** begin Data extract **

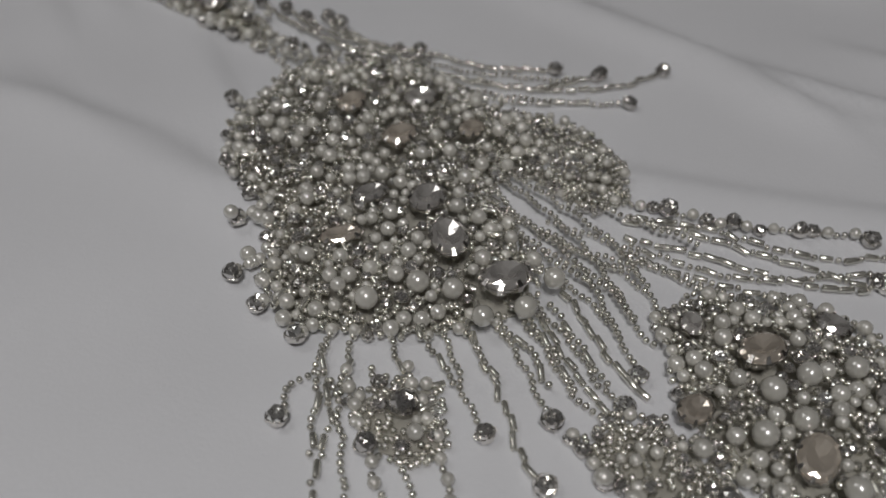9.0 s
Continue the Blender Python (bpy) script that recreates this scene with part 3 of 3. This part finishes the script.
strand(first, "s", "R", [(-65.7, 369.4), (-60.4, 348.7), (-60.5, 335.6), (-63.6, 322.7)])
strand(first, "b", "", [(-63.6, 364.9), (-65.7, 343.1), (-66.7, 325.7), (-64.7, 315.5)])
strand(first, "s", "", [(-61.4, 371.0), (-51.8, 351.1), (-54.3, 337.0), (-53.3, 328.6)])
strand(first, "s", "", [(-60.3, 377.3), (-48.1, 358.6), (-44.3, 345.2), (-47.0, 332.9)])
strand(first, "s", "", [(-54.7, 382.0), (-41.4, 364.7), (-33.0, 347.5), (-28.3, 336.6)])
strand(first, "s", "", [(-62.4, 385.4), (-51.4, 366.2), (-36.2, 351.8), (-24.0, 336.0)])
strand(first, "ps", "RpspR", [(-81.2, 298.7), (-83.5, 286.2), (-80.6, 275.0), (-79.4, 266.7), (-78.3, 258.2), (-77.0, 252.0)])
strand(first, "psps", "rpPrpQpR", [(-87.3, 316.2), (-87.4, 302.6), (-83.3, 294.9), (-84.4, 283.4), (-83.5, 278.4)])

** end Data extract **

§ **The problem**
Transcribe the full listing above exactly, with the images removed.

§ **Result**
9.0 s
Continue the Blender Python (bpy) script that recreates this scene with part 3 of 3. This part finishes the script.
strand(first, "s", "R", [(-65.7, 369.4), (-60.4, 348.7), (-60.5, 335.6), (-63.6, 322.7)])
strand(first, "b", "", [(-63.6, 364.9), (-65.7, 343.1), (-66.7, 325.7), (-64.7, 315.5)])
strand(first, "s", "", [(-61.4, 371.0), (-51.8, 351.1), (-54.3, 337.0), (-53.3, 328.6)])
strand(first, "s", "", [(-60.3, 377.3), (-48.1, 358.6), (-44.3, 345.2), (-47.0, 332.9)])
strand(first, "s", "", [(-54.7, 382.0), (-41.4, 364.7), (-33.0, 347.5), (-28.3, 336.6)])
strand(first, "s", "", [(-62.4, 385.4), (-51.4, 366.2), (-36.2, 351.8), (-24.0, 336.0)])
strand(first, "ps", "RpspR", [(-81.2, 298.7), (-83.5, 286.2), (-80.6, 275.0), (-79.4, 266.7), (-78.3, 258.2), (-77.0, 252.0)])
strand(first, "psps", "rpPrpQpR", [(-87.3, 316.2), (-87.4, 302.6), (-83.3, 294.9), (-84.4, 283.4), (-83.5, 278.4)])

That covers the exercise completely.